WORK TO DO -> Repeat only the lines running from the beginning of the material through the line that contains "return k.done((0.05, 0.06, 0.07))".

DATA EXCERPT ->
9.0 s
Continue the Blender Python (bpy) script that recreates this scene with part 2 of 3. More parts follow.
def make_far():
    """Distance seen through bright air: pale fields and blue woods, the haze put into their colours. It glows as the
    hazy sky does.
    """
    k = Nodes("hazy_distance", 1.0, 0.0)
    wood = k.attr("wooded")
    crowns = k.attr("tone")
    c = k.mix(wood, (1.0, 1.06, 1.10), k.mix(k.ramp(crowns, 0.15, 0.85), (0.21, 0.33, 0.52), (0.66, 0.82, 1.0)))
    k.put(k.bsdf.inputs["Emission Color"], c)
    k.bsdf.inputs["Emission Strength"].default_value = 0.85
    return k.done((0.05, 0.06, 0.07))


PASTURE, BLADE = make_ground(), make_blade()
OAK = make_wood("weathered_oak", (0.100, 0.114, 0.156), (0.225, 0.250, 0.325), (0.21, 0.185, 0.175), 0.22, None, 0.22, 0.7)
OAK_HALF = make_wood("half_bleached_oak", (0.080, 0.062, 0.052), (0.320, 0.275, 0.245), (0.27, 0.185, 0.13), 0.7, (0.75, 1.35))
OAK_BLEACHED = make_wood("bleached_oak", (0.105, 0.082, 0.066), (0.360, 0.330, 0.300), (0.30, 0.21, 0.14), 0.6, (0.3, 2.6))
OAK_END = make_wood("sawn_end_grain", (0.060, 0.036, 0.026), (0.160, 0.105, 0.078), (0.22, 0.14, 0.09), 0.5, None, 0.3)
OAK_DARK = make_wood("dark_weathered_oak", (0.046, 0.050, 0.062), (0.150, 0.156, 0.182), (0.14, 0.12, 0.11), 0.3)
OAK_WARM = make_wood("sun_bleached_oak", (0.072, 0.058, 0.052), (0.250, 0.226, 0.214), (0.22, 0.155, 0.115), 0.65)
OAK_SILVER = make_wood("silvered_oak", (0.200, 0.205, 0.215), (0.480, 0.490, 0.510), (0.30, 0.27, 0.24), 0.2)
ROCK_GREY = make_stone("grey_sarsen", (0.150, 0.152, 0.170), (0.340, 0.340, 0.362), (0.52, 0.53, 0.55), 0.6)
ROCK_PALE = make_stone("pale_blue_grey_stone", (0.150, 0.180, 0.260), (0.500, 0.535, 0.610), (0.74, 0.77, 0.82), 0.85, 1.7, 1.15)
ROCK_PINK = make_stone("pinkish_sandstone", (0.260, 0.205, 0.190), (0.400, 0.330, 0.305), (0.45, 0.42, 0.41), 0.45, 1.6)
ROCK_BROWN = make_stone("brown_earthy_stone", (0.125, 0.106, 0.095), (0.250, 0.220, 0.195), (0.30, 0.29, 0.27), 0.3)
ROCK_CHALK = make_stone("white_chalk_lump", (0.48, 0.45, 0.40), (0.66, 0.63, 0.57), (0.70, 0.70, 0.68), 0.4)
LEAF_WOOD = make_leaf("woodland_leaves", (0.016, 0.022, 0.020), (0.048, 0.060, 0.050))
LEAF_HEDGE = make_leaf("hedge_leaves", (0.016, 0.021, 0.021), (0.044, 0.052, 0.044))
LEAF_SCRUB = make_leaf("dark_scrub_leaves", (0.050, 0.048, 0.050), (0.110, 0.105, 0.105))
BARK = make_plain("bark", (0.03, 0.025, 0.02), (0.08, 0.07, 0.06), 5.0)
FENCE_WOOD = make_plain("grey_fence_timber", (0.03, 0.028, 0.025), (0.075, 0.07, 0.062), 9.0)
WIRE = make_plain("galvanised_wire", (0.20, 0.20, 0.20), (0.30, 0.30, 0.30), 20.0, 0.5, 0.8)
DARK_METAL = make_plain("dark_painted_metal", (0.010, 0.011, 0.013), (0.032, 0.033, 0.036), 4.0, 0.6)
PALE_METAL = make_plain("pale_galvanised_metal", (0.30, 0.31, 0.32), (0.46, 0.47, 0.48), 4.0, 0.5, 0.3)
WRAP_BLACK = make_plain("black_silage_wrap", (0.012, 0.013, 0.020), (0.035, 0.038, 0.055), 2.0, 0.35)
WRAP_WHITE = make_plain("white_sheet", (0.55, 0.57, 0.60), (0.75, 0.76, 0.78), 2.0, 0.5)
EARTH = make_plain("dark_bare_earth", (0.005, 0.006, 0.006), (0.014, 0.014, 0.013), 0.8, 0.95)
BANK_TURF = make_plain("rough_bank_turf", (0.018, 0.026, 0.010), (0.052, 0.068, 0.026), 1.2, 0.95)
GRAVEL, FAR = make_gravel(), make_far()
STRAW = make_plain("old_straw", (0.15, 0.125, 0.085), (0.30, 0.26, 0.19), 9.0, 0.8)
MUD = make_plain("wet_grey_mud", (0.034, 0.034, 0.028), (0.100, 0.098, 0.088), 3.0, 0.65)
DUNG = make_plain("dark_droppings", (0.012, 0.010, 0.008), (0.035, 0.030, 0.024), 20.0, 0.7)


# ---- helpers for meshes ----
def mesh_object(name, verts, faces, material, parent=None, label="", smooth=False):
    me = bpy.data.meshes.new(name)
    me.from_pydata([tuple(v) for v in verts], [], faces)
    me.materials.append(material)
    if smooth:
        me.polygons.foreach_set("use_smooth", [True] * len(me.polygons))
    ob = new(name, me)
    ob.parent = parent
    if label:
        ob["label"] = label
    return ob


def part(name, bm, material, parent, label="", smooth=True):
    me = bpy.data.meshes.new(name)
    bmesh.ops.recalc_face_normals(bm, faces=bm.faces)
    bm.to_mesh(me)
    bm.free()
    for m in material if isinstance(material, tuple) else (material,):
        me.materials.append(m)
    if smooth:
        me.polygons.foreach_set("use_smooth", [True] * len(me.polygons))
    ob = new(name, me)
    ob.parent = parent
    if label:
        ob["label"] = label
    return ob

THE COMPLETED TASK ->
9.0 s
Continue the Blender Python (bpy) script that recreates this scene with part 2 of 3. More parts follow.
def make_far():
    """Distance seen through bright air: pale fields and blue woods, the haze put into their colours. It glows as the
    hazy sky does.
    """
    k = Nodes("hazy_distance", 1.0, 0.0)
    wood = k.attr("wooded")
    crowns = k.attr("tone")
    c = k.mix(wood, (1.0, 1.06, 1.10), k.mix(k.ramp(crowns, 0.15, 0.85), (0.21, 0.33, 0.52), (0.66, 0.82, 1.0)))
    k.put(k.bsdf.inputs["Emission Color"], c)
    k.bsdf.inputs["Emission Strength"].default_value = 0.85
    return k.done((0.05, 0.06, 0.07))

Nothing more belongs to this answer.